Gordon Brown is "appalled" by violence in Gaza and has urged an immediate ceasefire as Israeli air strikes continue, a spokesman said.
In a statement issued by Downing Street Mr Brown also said there could be "no military solution to this situation".
Israeli officials have vowed to continue attacks on Hamas as the UN calls for an immediate ceasefire.
Hamas says 312 Palestinians have died. The UN says 56 civilians are dead. Two Israelis have been killed by rockets.
Gaza's interior ministry and more sites linked to the militant group Hamas have been hit in a third day of strikes.
Loss of life
The UN says about 100 rockets or mortars have been fired into Israel following the attacks which began on Saturday.
They came less than a week after the expiry of a six-month-long ceasefire deal with Hamas - the militant movement which controls Gaza.
A statement issued by Downing Street said: "We are appalled by the continuing violence in Gaza and reiterate our call to Israel and Hamas for an immediate ceasefire to prevent further loss of innocent life."
It said Gordon Brown had held talks earlier with Israeli PM Ehud Olmert and Palestinian Authority President Mahmoud Abbas - whose Fatah party controls the West Bank but not the Gaza Strip.
Mr Brown had pressed for "full, unimpeded and urgent access for medical teams: A humanitarian breathing space," it said.
"There is no military solution to this situation," it added.
"We must redouble the international effort to ensure that both Israel and Palestine have the land, rights and security to live in peace."
Earlier Foreign Secretary David Miliband warned of a "very dark moment" in the Middle East peace process as Israel continued air strikes on Gaza.
He told BBC Radio 4's Today programme that he was concerned about the impact on the chances for achieving a peace agreement and the danger the raids would radicalise more people.
"This is very dangerous and a very dark moment," he said.
Foreign Secretary David Miliband calls for an "immediate ceasefire"
"We are now paying a terrible price for the slow and faltering pace of negotiations not just over the last year, probably not just over the last 15 years - and it is the fundamental need for a comprehensive settlement that is the only way to resolve this in the interests of the Palestinians or the Israelis."
The authority of Palestinian Authority president Mahmoud Abbas had to be reinforced, he added.
For the Conservatives, William Hague warned there was little leverage Britain could exert over the immediate situation in Gaza.
He told BBC Radio 4's World at One: "It is quite right for the UN Security Council to call for a ceasefire and an end to hostilities and we should all support that, but that does of course require both sides to cease hostilities.
"The evident reason for Israel's onslaught on Gaza in recent days has been the very large number of rocket attacks launched by Hamas into Israeli territory. That's a difficult thing to resolve."
But Ed Davey, for the Liberal Democrats, said: "The Israeli reaction is utterly disproportionate.
"From the standpoint of ordinary people in Gaza this is a full-scale attack, which is leaving women and children dead and thousands of innocent people suffering.
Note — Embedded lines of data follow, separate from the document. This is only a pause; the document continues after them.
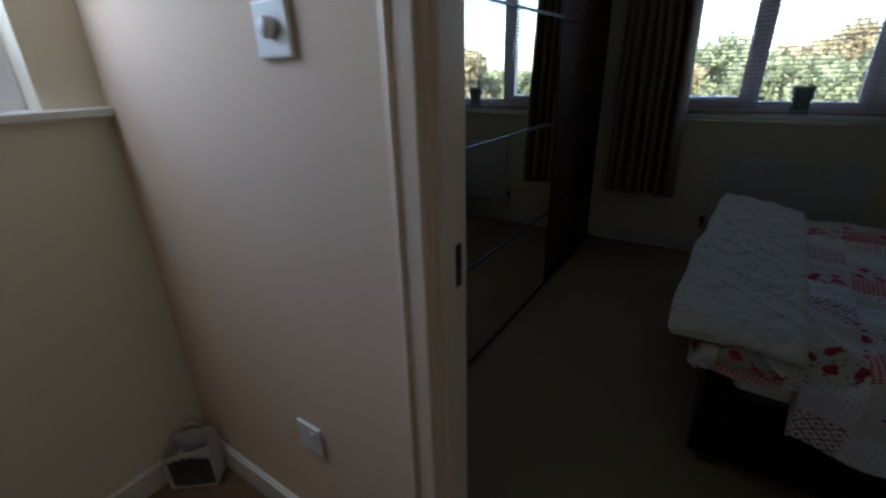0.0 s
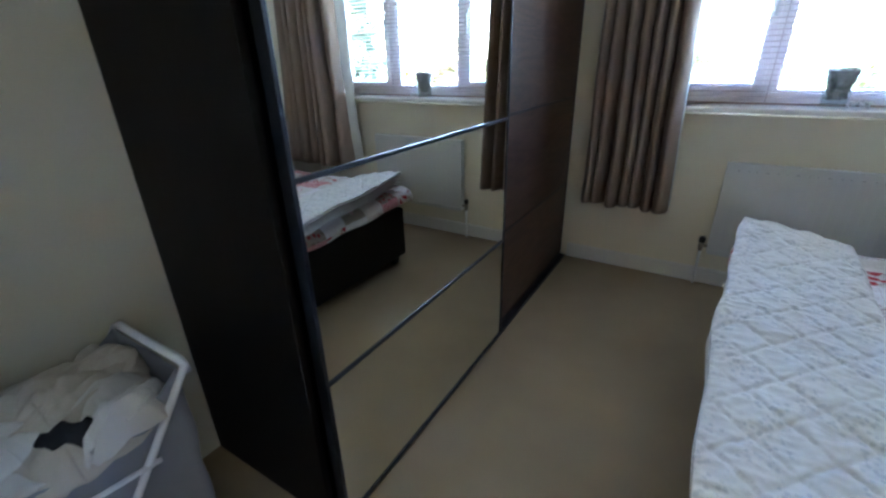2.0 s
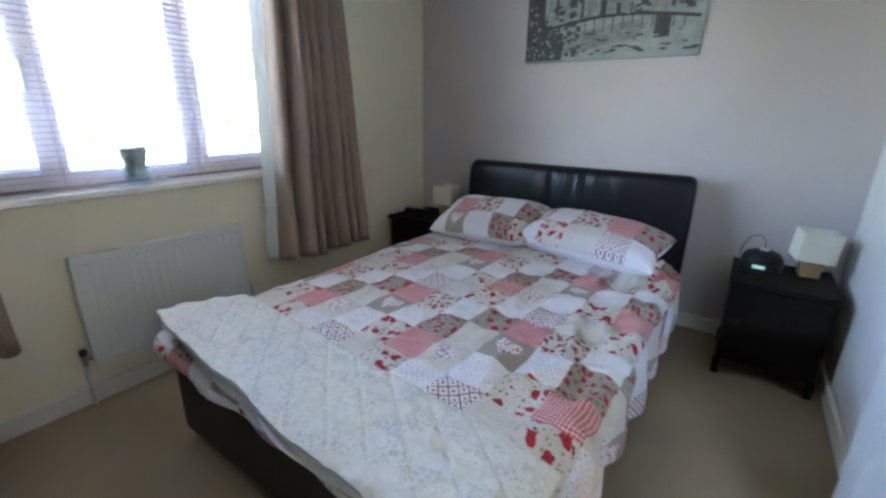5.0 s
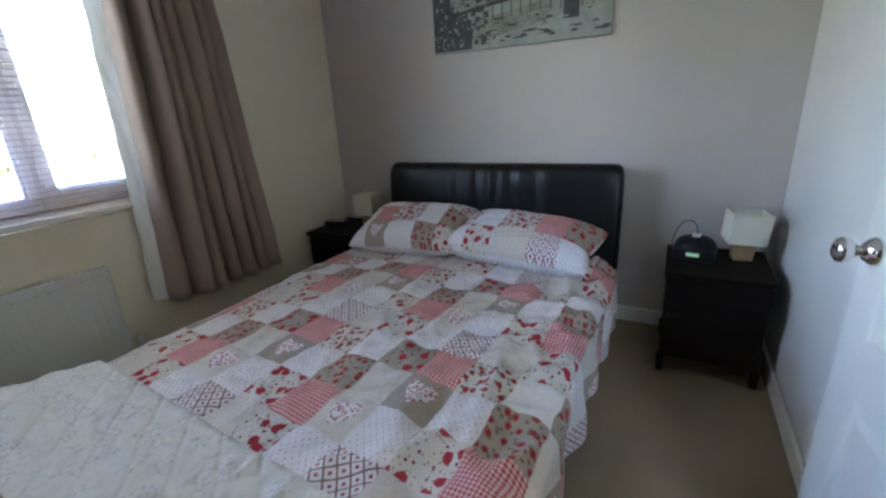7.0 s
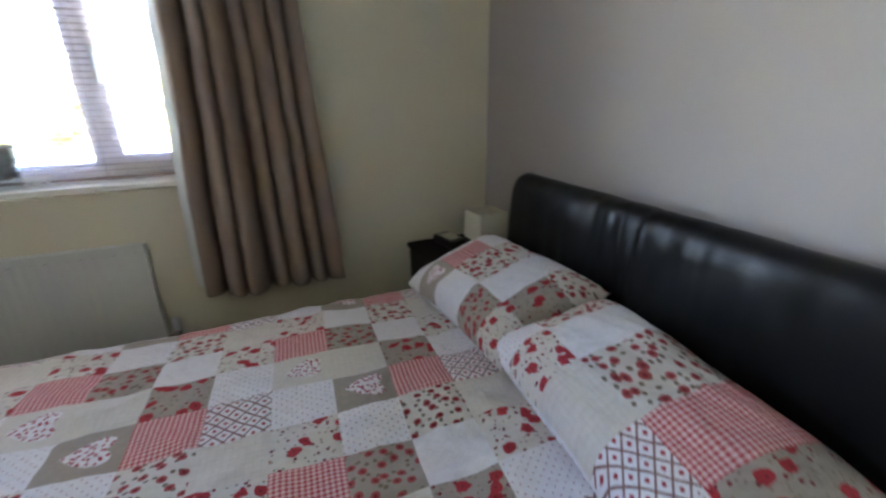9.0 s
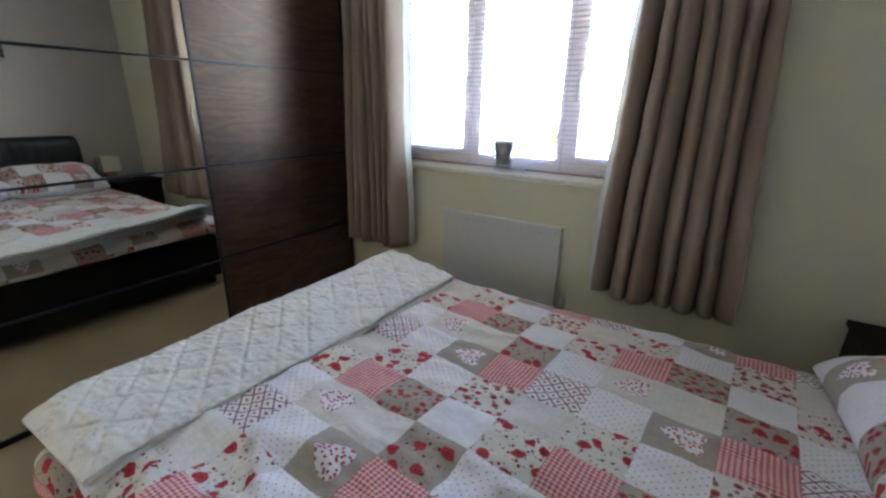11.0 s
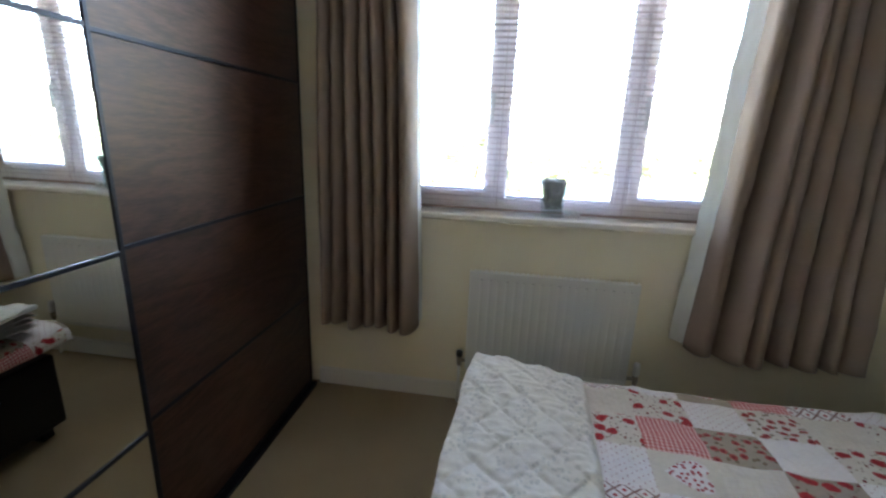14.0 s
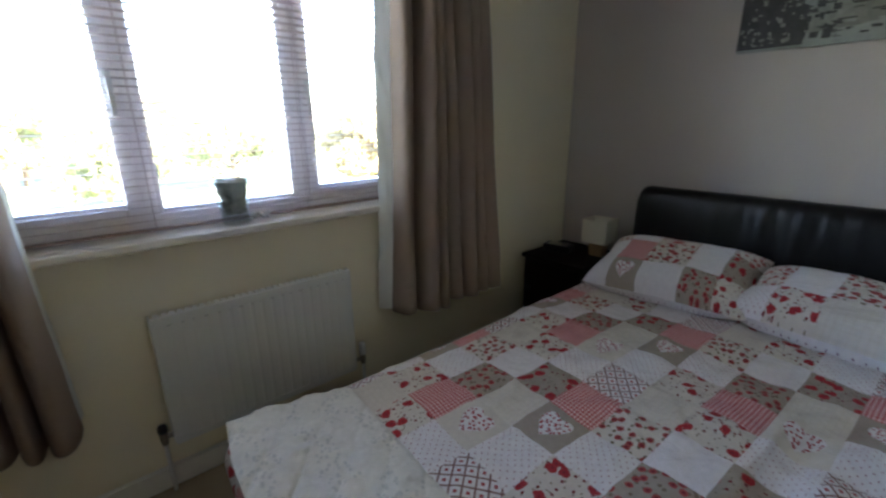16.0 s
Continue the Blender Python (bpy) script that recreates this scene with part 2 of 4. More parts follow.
def print_fabric(name, build, creases=0.4):
    m, t, b = shader(name)
    colour = build(t)
    nz = node(t, "ShaderNodeTexNoise", Scale=9.0, Detail=4.0)
    t.links.new(uv_of(t), nz.inputs["Vector"])
    shade = maths(t, "MULTIPLY_ADD", nz.outputs[0], 0.25)
    shade.node.inputs[2].default_value = 0.87
    hue = t.nodes.new("ShaderNodeHueSaturation")
    t.links.new(shade, hue.inputs["Value"])
    t.links.new(colour, hue.inputs["Color"])
    t.links.new(hue.outputs[0], b.inputs["Base Color"])
    b.inputs["Roughness"].default_value, b.inputs["Specular IOR Level"].default_value = 0.85, 0.2
    weave = node(t, "ShaderNodeTexNoise", Scale=60.0, Detail=2.0)
    t.links.new(uv_of(t), weave.inputs["Vector"])
    bp = node(t, "ShaderNodeBump", Strength=0.2, Distance=0.002)
    t.links.new(weave.outputs[0], bp.inputs["Height"])
    crease = node(t, "ShaderNodeTexNoise", Scale=1.7, Detail=3.0, Distortion=0.5)
    t.links.new(uv_of(t), crease.inputs["Vector"])
    b2 = node(t, "ShaderNodeBump", Strength=creases, Distance=0.035)
    t.links.new(crease.outputs[0], b2.inputs["Height"])
    t.links.new(bp.outputs[0], b2.inputs["Normal"])
    t.links.new(b2.outputs[0], b.inputs["Normal"])
    return m


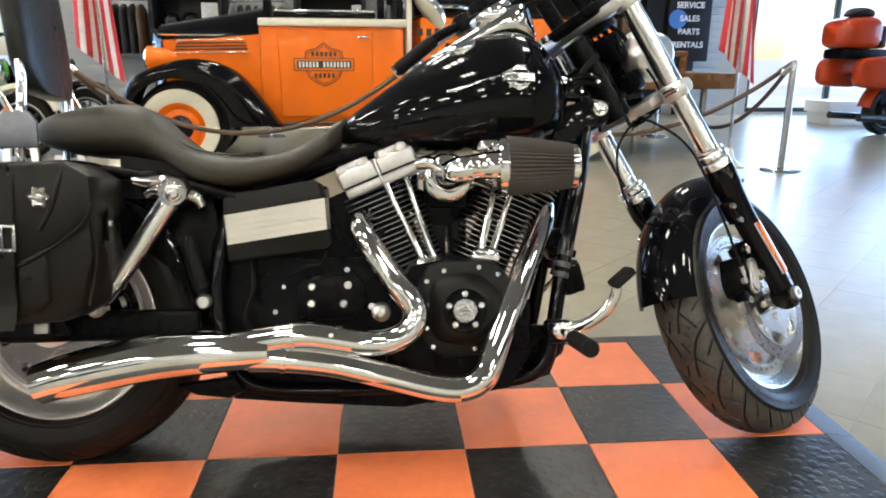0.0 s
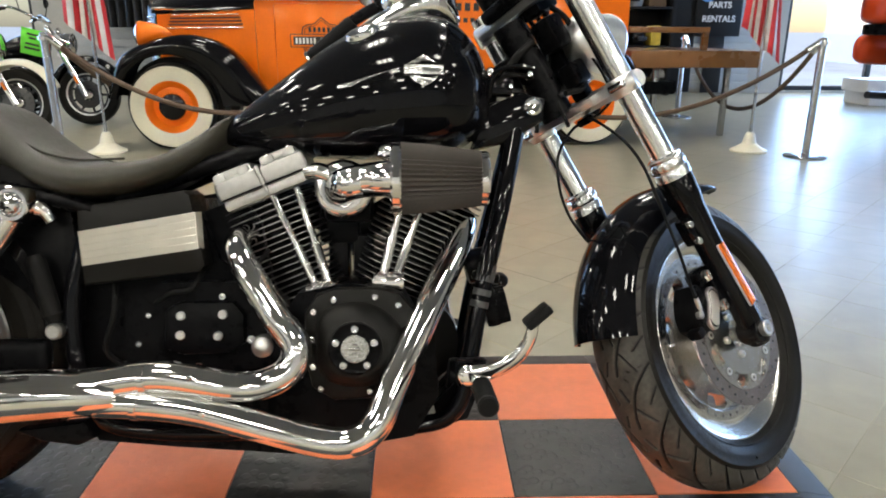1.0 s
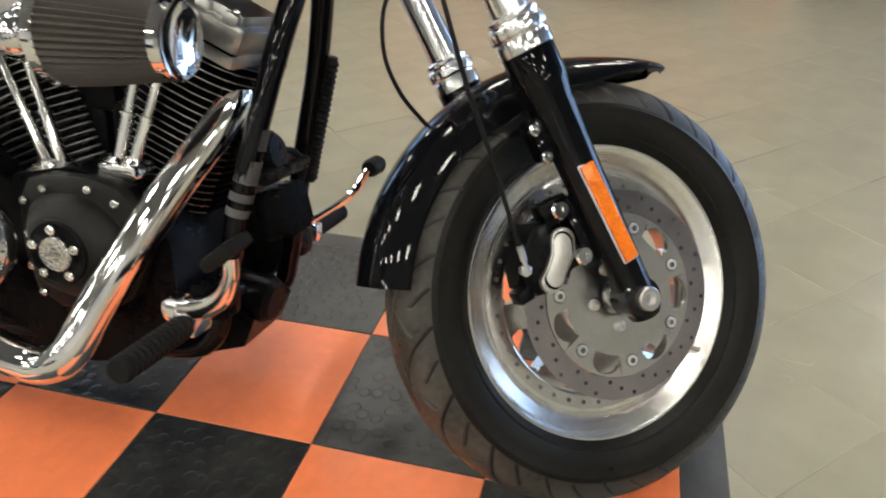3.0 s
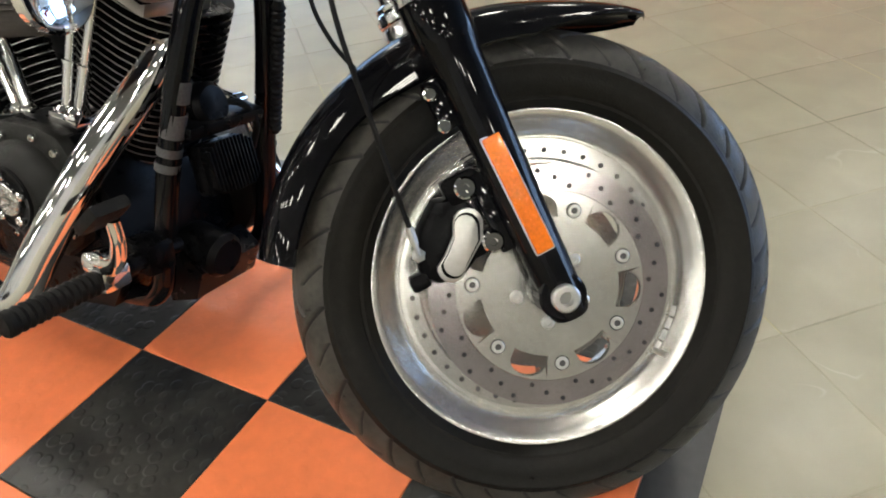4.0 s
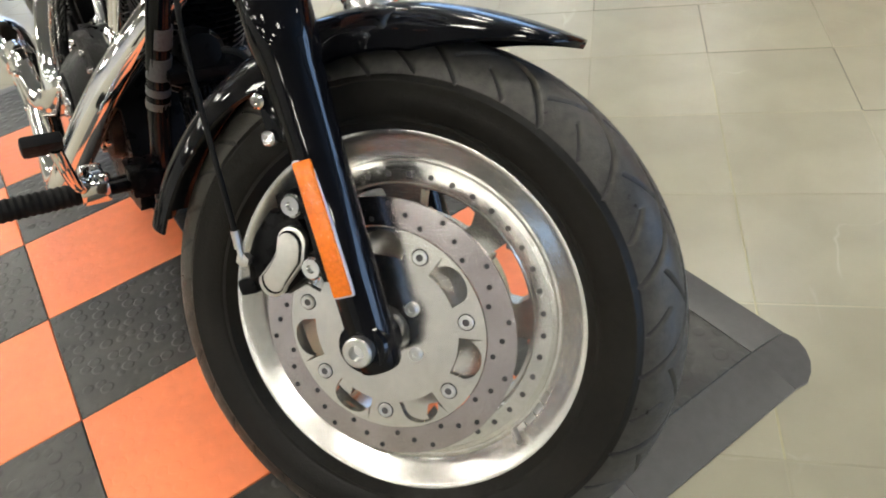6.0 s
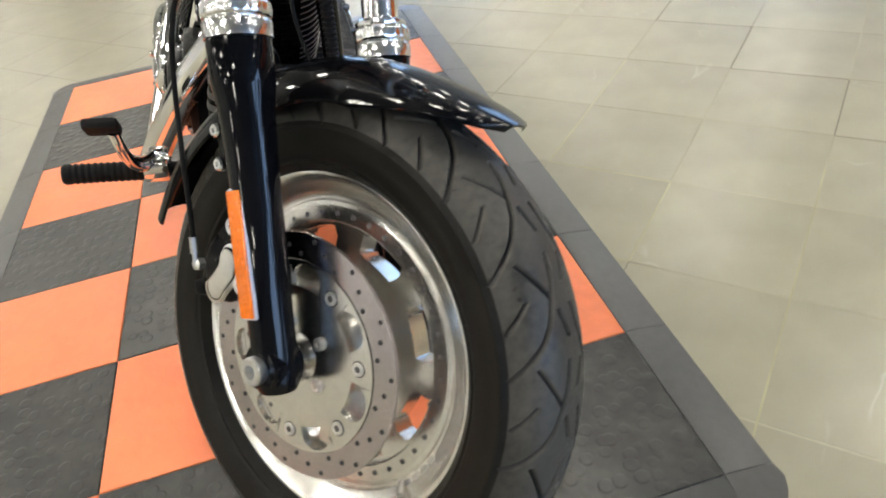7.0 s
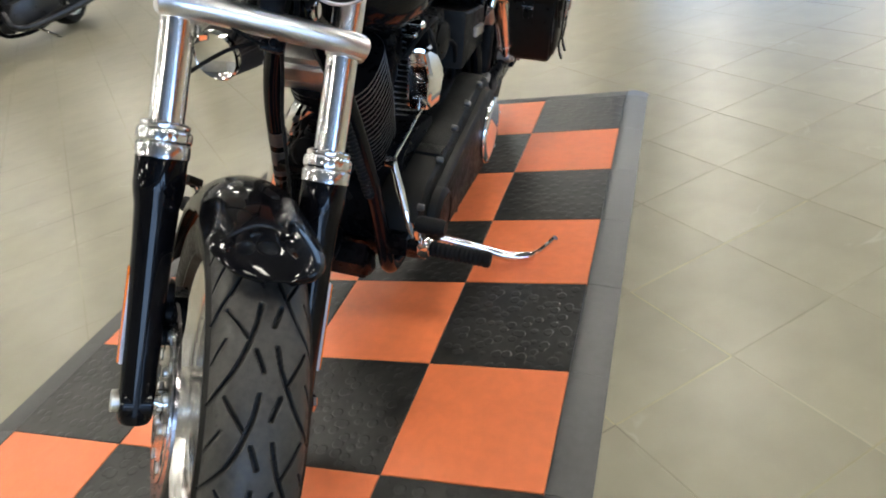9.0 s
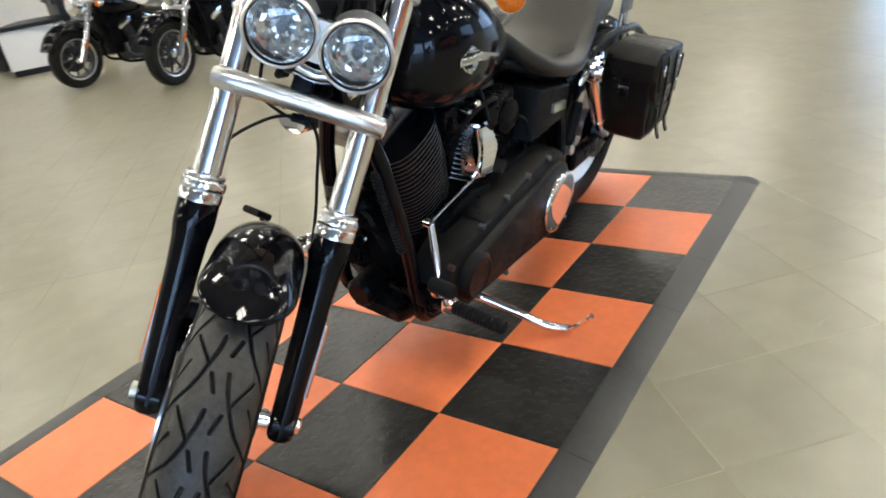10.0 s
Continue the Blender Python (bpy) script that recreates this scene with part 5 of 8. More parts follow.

"The rocket attacks by Hamas are totally unacceptable, but Israel ought to have learnt from its attack on Lebanon which only served to strengthen the cause of extremism."
Israel says the aim of the strikes is to stop rockets and missiles being launched on the southern part of Israel.
Palestinian chief negotiator Saeb Erekat called for an immediate end to Israeli attacks, telling the BBC: "At the end of the day you don't solve such problems with military means and such large-scale attacks."
But Israel's deputy ambassador in London, Talya Lador-Fresher said security institutions and Hamas had been targeted and most casualties were "people in uniform, Hamas operatives that were busy trying to launch rockets and doing terror attacks against Israeli citizens".